In this step, we begin training the fine-tuned model. Feel free to adjust the training parameters to suit your specific needs.

if torch.cuda.device_count() > 1: # If more than 1 GPU
    model.is_parallelizable = True
    model.model_parallel = True


import transformers
from datetime import datetime


project = "viggo-finetune"
base_model_name = "mistral"
run_name = base_model_name + "-" + project
output_dir = "./" + run_name


tokenizer.pad_token = tokenizer.eos_token


trainer = transformers.Trainer(
    model=model,
    train_dataset=tokenized_train_dataset,
    eval_dataset=tokenized_val_dataset,
    args=transformers.TrainingArguments(
        output_dir=output_dir,
        warmup_steps=5,
        per_device_train_batch_size=2,
        gradient_accumulation_steps=4,
        max_steps=1000,
        learning_rate=2.5e-5, # Want about 10x smaller than the Mistral learning rate
        logging_steps=50,
        bf16=True,
        optim="paged_adamw_8bit",
        logging_dir="./logs",        # Directory for storing logs
        save_strategy="steps",       # Save the model checkpoint every logging step
        save_steps=50,                # Save checkpoints every 50 steps
        evaluation_strategy="steps", # Evaluate the model every logging step
        eval_steps=50,               # Evaluate and save checkpoints every 50 steps
        do_eval=True,                # Perform evaluation at the end of training
        report_to="wandb",           # Comment this out if you don't want to use weights & baises
        run_name=f"{run_name}-{datetime.now().strftime('%Y-%m-%d-%H-%M')}"          # Name of the W&B run (optional)
    ),
    data_collator=transformers.DataCollatorForLanguageModeling(tokenizer, mlm=False),
)
model.config.use_cache = False  # silence the warnings.

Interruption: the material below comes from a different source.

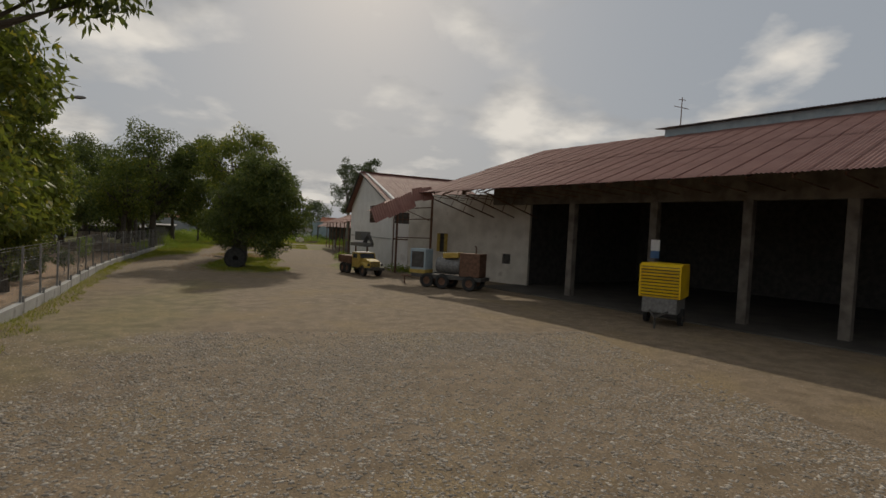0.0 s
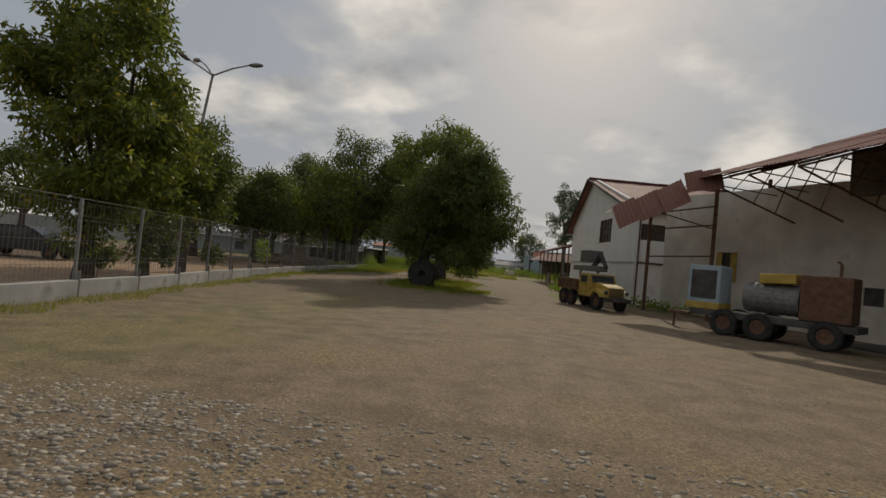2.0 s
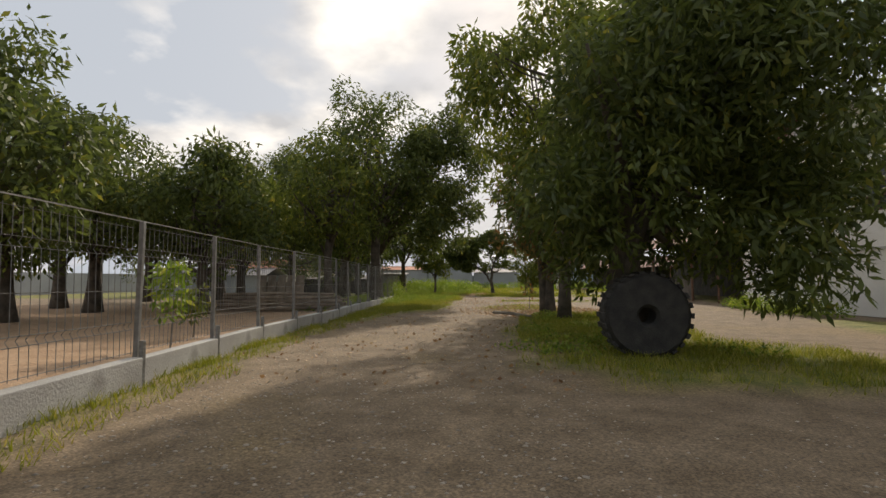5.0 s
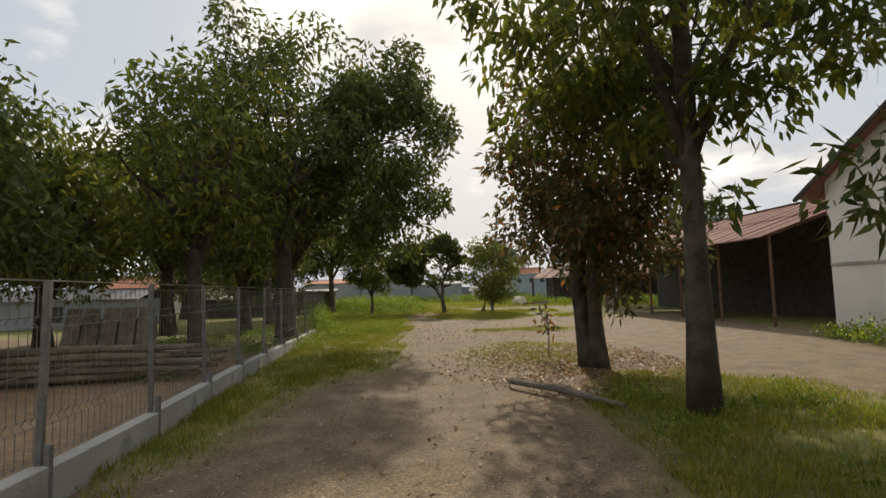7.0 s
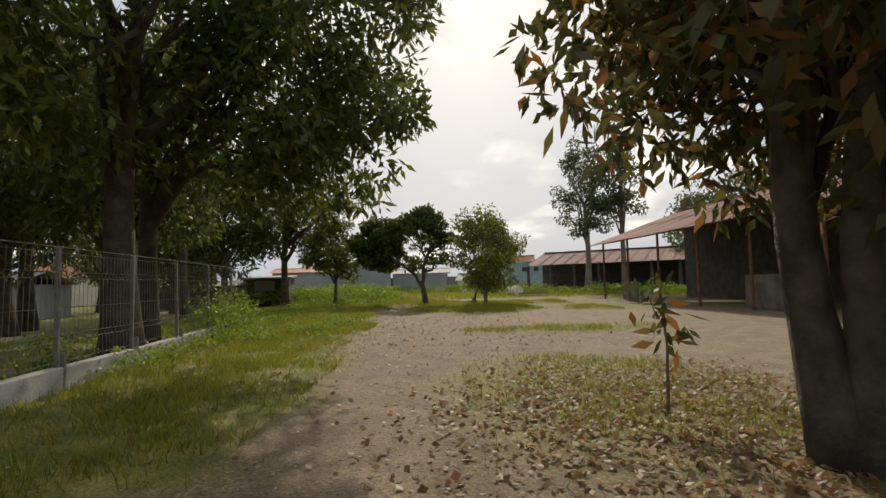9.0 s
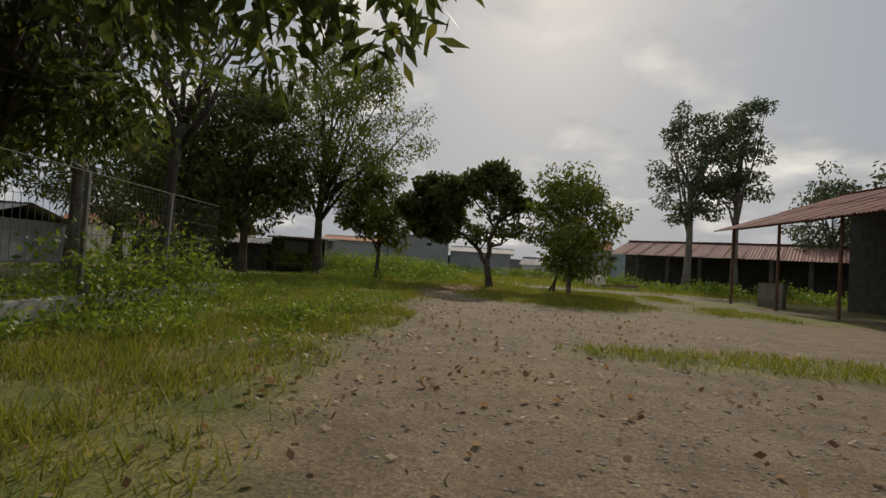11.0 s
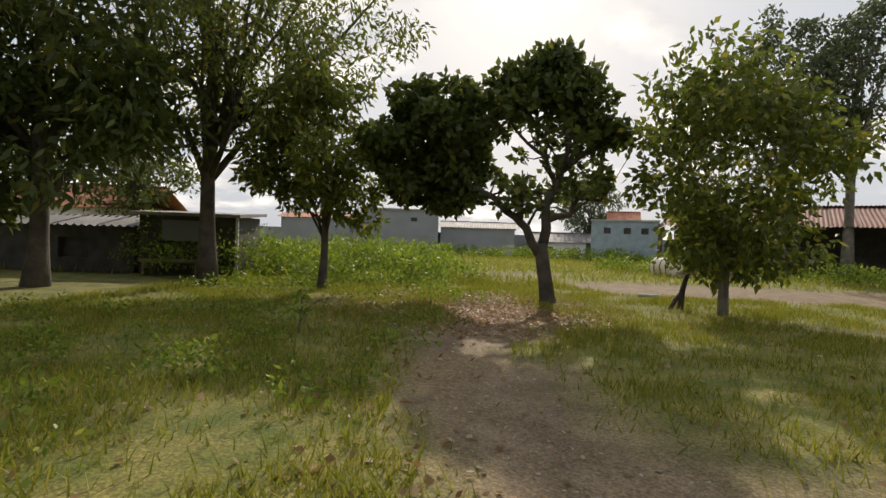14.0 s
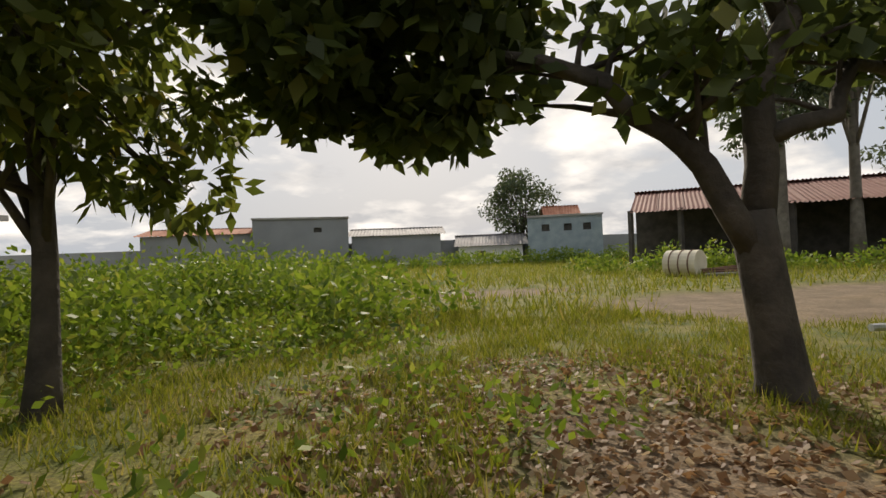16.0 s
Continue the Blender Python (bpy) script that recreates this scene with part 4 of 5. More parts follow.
tree("feathery_tree", "tall airy tree with fine grey-green foliage", (-4.2, 48.0), 9.3, 2.1, 3.4, 0.17, 19000, (0.19, 0.06), LEAF_MID, seed=51, clumps=130, fork=0.3, spread=0.6, hollow=0.2, limbs=26, off=(0.5, 0))


def limbed_tree(name, label, at, trunk, limbs, masses, count, leaf, material, seed):
    """A tree with its few heavy limbs laid out one by one: (points, first and last radius); masses: centre, radii, clumps."""
    gen = np.random.default_rng(seed)
    t = thing(name, label, "tree", (*at, 0))
    bm = tubed([Vector(p) for p in trunk[0]], trunk[1], 12)
    part("trunk", bm, BARK, t, smooth=True)
    cs = []
    for pts, r0, r1 in limbs:
        fine, rad = [], []
        for a, b in zip(pts, pts[1:]):
            for f in (0, 0.5):
                fine.append(Vector(a).lerp(Vector(b), f) + Vector(gen.normal(size=3) * 0.025))
        fine[0] = Vector(pts[0])
        fine.append(Vector(pts[-1]))
        k = len(fine) - 1
        rad = [r0 + (r1 - r0) * i / k for i in range(k + 1)]
        part("limb", tubed(fine, rad, 8), BARK, t, smooth=True)
        bm = bmesh.new()
        for i in range(2, k + 1):
            for _ in range(2):
                tip = fine[i] + Vector((gen.normal() * 0.32, gen.normal() * 0.32, abs(gen.normal()) * 0.3))
                tube(bm, [fine[i], fine[i].lerp(tip, 0.5) + Vector(gen.normal(size=3) * 0.04), tip], [rad[i] * 0.45, rad[i] * 0.3, 0.006], 5)
                cs.append((tip, 1))
        part("branchwork", bm, BARK, t, smooth=True)
    near = [tuple(c) for c, _ in cs]
    v, f = leaves(near, count // 8, 0.17, leaf[0], leaf[1], 0.0, gen)
    raw("foliage", v, f, material, t)
    for c, r, n in masses:
        pick = []
        while len(pick) < n:
            p = gen.uniform(-1, 1, 3)
            if 0.3 < np.linalg.norm(p) < 0.85 + 0.3 * noise.noise(Vector(p * 2.3) + Vector((seed, 0, n))):
                pick.append(np.array(c) + p * r)
        v, f = leaves(pick, int(count * n / sum(m[2] for m in masses)), 0.3, leaf[0], leaf[1], 0.25, gen)
        raw("crown", v, f, material, t)
    return t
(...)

Please re-enable for inference!
trainer.train()


base_model = AutoModelForCausalLM.from_pretrained(
    base_model_id,  # Mistral, same as before
    quantization_config=bnb_config,  # Same quantization config as before
    device_map="auto",
    trust_remote_code=True,
    use_auth_token=True
)
tokenizer = AutoTokenizer.from_pretrained(base_model_id, trust_remote_code=True)
tokenizer.pad_token = tokenizer.eos_token

7. Try the Trained Model

After training, you can use the fine-tuned model for inference. First, load the base Mistral model from the Hugging Face Hub, then load the QLoRA adapters from the best-performing checkpoint directory.


from peft import PeftModel
ft_model = PeftModel.from_pretrained(base_model, "mistral-viggo-finetune/checkpoint-1000")

ft_model.eval()
with torch.no_grad():
    print(tokenizer.decode(ft_model.generate(**model_input, max_new_tokens=100, pad_token_id=2)[0], skip_special_tokens=True))

Conclusion

Fine-tuning the Mistral 7B LLM is an engaging blend of theory and practical application. By grasping the theoretical framework behind this process, you can better appreciate the extensive customization options available with such a powerful language model. Keep in mind that achieving optimal performance often requires experimentation and refinement. This guide provides you with the knowledge needed to tailor Mistral 7B to meet your specific linguistic needs.